Of course it is a war of attrition. Of course that’s what I’m trying to do. I’m try to show what is defined for one mile of land. And that actually just shows how committed they are to protecting their homes and how inspiring it is. They’re not afraid of hundreds of thousands of soldiers that Russia is ready to throw on Ukrainian land to gain another kilometer, another mile. They’re fighting back for their own homes. And I think it’s just sad that it’s happening. It’s just sad that this dark, violent army is every day eating more and more and more of land that I call home, that we all call home, and destroys more and more and more cities. But at the same time, seeing Ukraine survive, seeing it survive as a nation, as a community, gives me hope.
Your previous documentary on Ukraine, “20 days in Mariupol,” this one, “2,000 meters to Andriivka,” I mean, if we go back to Russia’s annexation of Crimea in 2014, this conflict has been measured in days and meters, and like your film shows us, it seems to go nowhere. Is this film a microcosm of the whole war?

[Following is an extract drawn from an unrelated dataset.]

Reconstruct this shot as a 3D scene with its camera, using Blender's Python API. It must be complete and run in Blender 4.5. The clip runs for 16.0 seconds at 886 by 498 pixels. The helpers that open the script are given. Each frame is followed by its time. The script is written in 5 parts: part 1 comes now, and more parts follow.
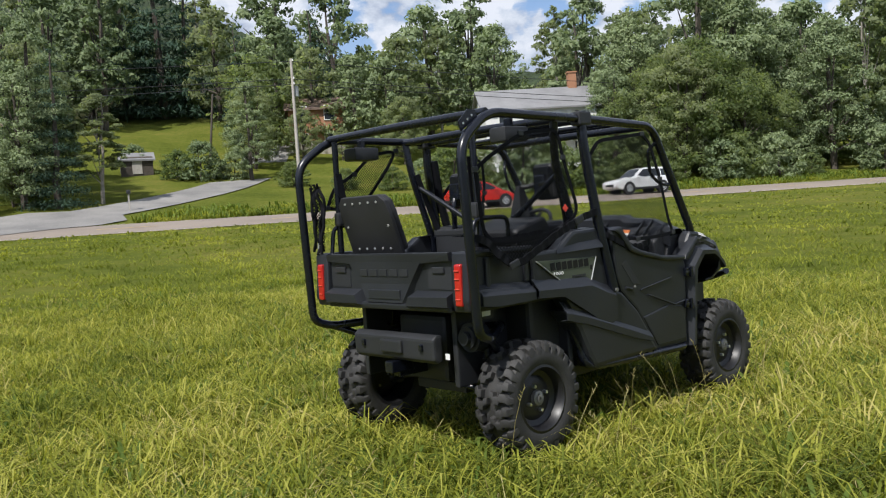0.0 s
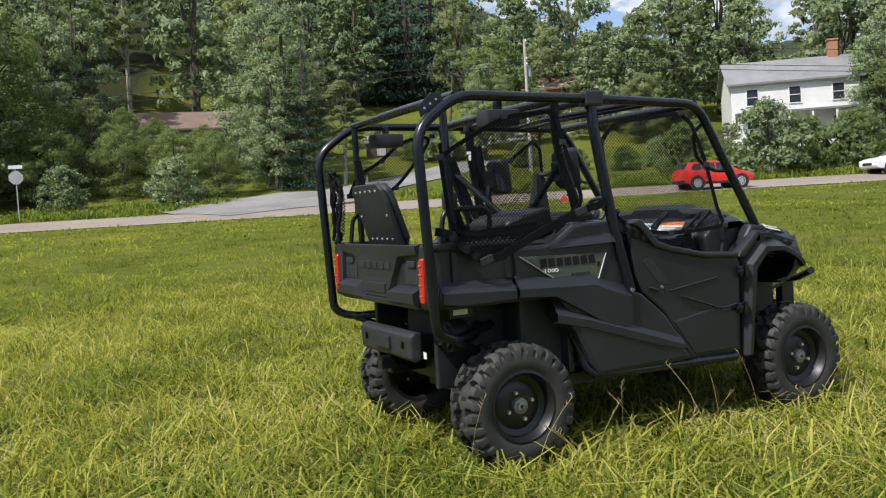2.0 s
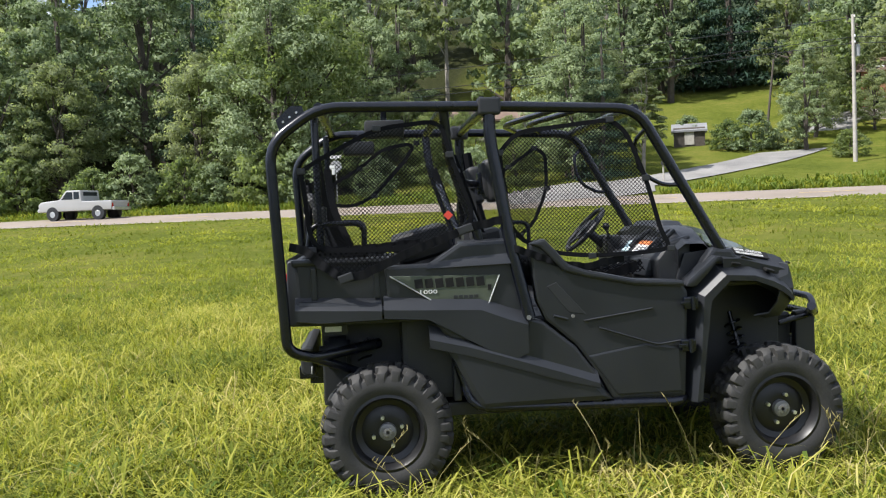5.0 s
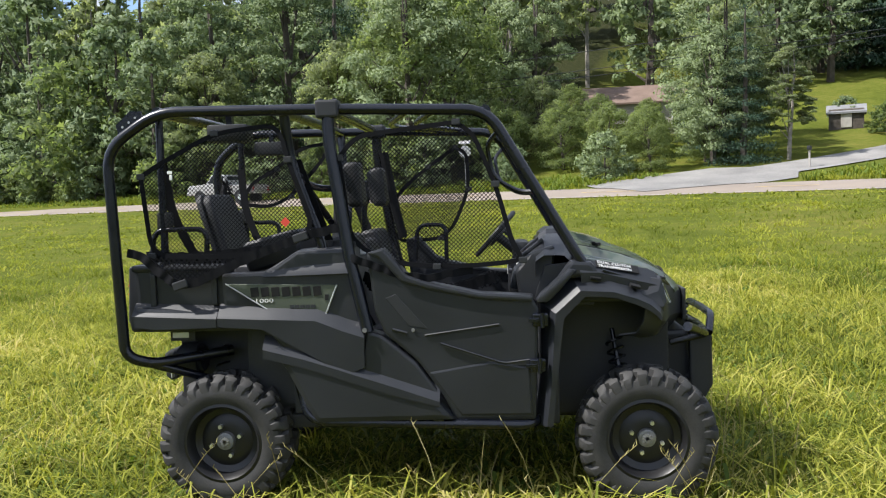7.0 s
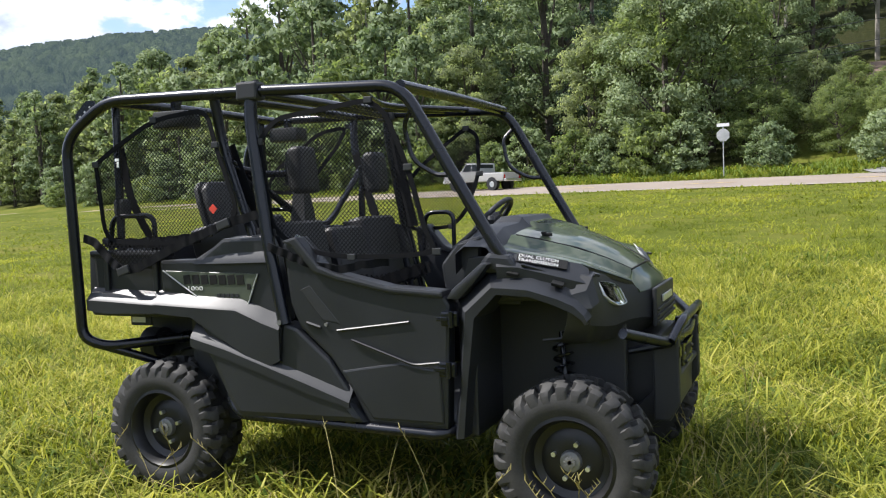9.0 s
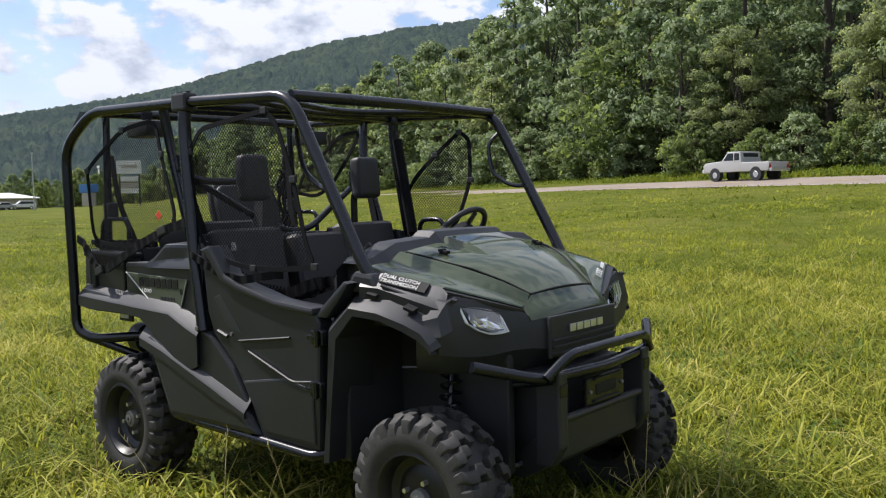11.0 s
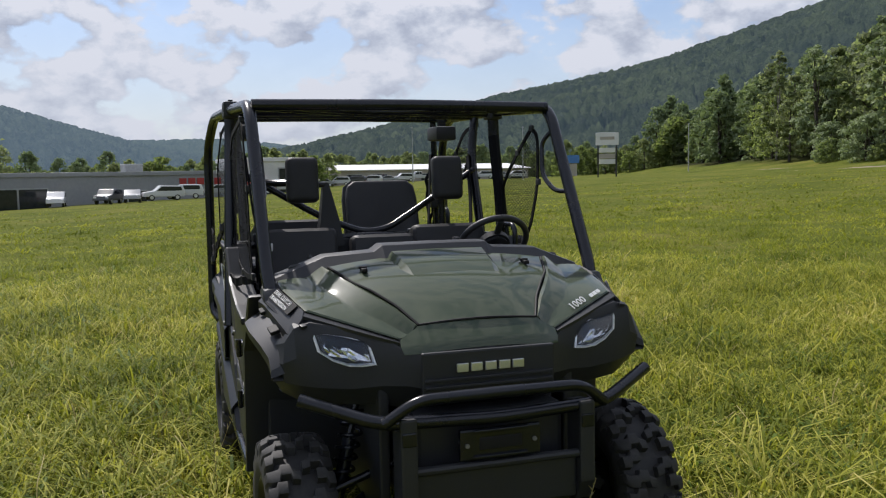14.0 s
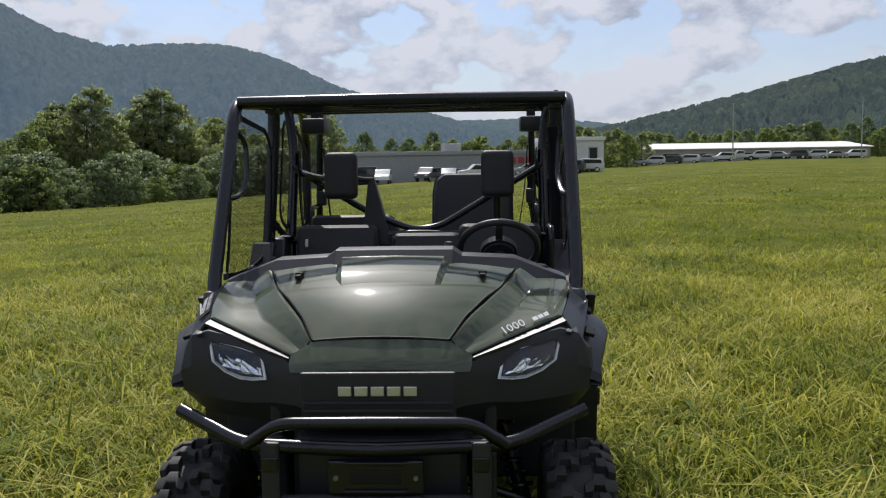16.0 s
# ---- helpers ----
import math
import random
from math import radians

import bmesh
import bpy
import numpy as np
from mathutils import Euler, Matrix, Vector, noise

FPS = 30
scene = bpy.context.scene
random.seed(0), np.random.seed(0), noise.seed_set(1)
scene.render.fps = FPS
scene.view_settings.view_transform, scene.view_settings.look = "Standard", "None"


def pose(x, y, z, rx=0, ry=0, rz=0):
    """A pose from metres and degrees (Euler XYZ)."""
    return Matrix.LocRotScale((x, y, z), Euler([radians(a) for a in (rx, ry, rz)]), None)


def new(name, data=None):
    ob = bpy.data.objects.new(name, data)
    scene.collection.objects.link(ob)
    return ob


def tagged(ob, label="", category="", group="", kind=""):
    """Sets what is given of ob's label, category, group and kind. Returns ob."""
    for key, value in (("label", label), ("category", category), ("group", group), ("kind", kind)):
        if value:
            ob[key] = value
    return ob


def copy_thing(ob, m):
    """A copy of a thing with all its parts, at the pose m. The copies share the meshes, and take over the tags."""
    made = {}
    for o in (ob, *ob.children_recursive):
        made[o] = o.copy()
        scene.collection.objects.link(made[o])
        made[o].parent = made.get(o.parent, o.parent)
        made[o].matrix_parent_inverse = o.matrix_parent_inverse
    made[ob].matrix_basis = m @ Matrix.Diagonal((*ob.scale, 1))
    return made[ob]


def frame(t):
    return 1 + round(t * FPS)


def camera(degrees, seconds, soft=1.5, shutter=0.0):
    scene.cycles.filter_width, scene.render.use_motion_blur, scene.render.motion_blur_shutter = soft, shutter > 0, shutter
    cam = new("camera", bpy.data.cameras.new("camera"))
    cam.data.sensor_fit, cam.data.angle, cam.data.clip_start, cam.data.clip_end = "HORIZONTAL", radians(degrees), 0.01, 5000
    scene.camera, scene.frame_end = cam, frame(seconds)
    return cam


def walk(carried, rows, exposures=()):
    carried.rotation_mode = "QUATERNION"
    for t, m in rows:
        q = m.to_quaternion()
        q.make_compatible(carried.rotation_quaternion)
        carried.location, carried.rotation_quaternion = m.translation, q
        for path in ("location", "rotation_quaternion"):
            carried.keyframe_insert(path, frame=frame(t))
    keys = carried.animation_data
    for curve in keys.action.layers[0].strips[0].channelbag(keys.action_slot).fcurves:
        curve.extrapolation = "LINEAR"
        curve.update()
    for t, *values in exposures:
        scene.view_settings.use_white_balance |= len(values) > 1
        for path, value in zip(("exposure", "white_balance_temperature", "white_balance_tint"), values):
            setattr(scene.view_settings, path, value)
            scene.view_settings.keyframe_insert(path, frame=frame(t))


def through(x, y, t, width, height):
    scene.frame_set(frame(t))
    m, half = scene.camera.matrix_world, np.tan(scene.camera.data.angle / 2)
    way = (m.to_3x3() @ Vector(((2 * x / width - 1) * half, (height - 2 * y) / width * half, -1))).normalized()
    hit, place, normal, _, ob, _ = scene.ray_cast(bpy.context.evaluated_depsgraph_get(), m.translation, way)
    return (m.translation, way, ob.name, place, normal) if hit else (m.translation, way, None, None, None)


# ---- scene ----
cam = camera(53.7, 16.0, soft=1.15)
METRES = 12.51
BASE = pose(-4.727, -4.085, 1.414, 2.993, -2.852, -42.183)
ROWS = [
    (0.0, 0.0, 0.0, 0.0, -0.62, -5.35, 6.63),
    (0.5, 0.0265, 0.0002, -0.0017, 2.06, -5.17, 6.43),
    (1.0, 0.0539, 0.0111, -0.0038, 5.04, -5.26, 6.51),
    (1.5, 0.0868, 0.0242, -0.0095, 10.07, -5.25, 6.79),
    (2.0, 0.1135, 0.039, -0.0103, 15.76, -4.73, 7.02),
    (2.5, 0.1349, 0.0634, -0.0112, 21.94, -4.26, 7.0),
    (3.0, 0.1577, 0.0836, -0.0132, 27.81, -3.88, 7.03),
    (3.5, 0.1872, 0.1015, -0.0145, 32.85, -3.42, 7.0),
    (4.0, 0.2142, 0.1176, -0.0186, 34.39, -3.3, 6.59),
    (4.5, 0.2416, 0.1288, -0.0192, 35.66, -3.17, 6.33),
    (5.0, 0.2698, 0.1351, -0.021, 37.15, -3.0, 6.28),
    (7.5, 0.3663, 0.2584, -0.0266, 50.16, -2.95, 5.73),
    (8.0, 0.38, 0.2883, -0.032, 53.33, -2.73, 5.6),
    (8.5, 0.3933, 0.3184, -0.0324, 57.72, -2.52, 5.73),
    (9.0, 0.3975, 0.3526, -0.0386, 65.0, -1.98, 5.88),
    (11.5, 0.4158, 0.5133, -0.0415, 88.87, -1.11, 4.17),
    (12.0, 0.4076, 0.5432, -0.0425, 96.22, -0.99, 3.95),
    (12.5, 0.3969, 0.5722, -0.0386, 100.37, -1.06, 3.69),
    (13.0, 0.3912, 0.6015, -0.038, 102.95, -1.15, 3.0),
    (13.5, 0.3817, 0.626, -0.0388, 107.77, -1.3, 2.66),
    (14.0, 0.3657, 0.652, -0.0369, 113.96, -1.21, 2.5),
    (14.5, 0.3498, 0.6796, -0.0376, 121.99, -1.15, 2.09),
    (15.0, 0.332, 0.7012, -0.0343, 130.14, -1.31, 1.9),
    (15.5, 0.3063, 0.7143, -0.0333, 132.21, -1.66, 1.77),
    (16.0, 0.2817, 0.7309, -0.0318, 134.61, -1.96, 1.0),
]
EXPOSURES = [(0.0, 0.3, 6200, 12), (1.5, 0.36, 6200, 12), (3.5, 0.72, 6200, 12), (5.0, 0.85, 6200, 12), (9.0, 0.86, 6200, 13), (11.5, 0.4, 6280, 15), (12.0, 0.33, 6280, 15), (12.5, 0.15, 6280, 15), (13.5, 0.12, 6280, 15), (14.5, 0.06, 6280, 15), (16.0, 0.04, 6280, 15)]
walk(cam, [(t, BASE @ pose(METRES * x, METRES * y, METRES * z, 90 + pitch, roll, yaw)) for t, x, y, z, yaw, pitch, roll in ROWS], EXPOSURES)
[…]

I strongly disagree with you here. You say it’s going nowhere, but I have to tell you that if you think about this war as a conflict or invasion or a contest for kilometers, that seems to go nowhere. But remember this, this is a war for survival. Russians are just there to get more land and for them it seems to be going nowhere. But Ukrainians are there to survive. This is just a pure fight for life. Someone came to kill you and you are trying to survive and make sure that you and your family are not killed. That is not a war for kilometers. There is not a war that doesn’t make sense. It is actually a war where you either live or you die, and Ukrainians are choosing to fight for their lives. It’s just a matter of perspective. It’s a matter of survival for each of us. And if we give up, then we die. And I don’t want to die. I don’t want my family to die, I don’t want my community to die, I don’t want my city to be occupied. And so, yeah, it is what it is. It is terrible. But, at least we’re alive.
This interview has been lightly edited and condensed for clarity.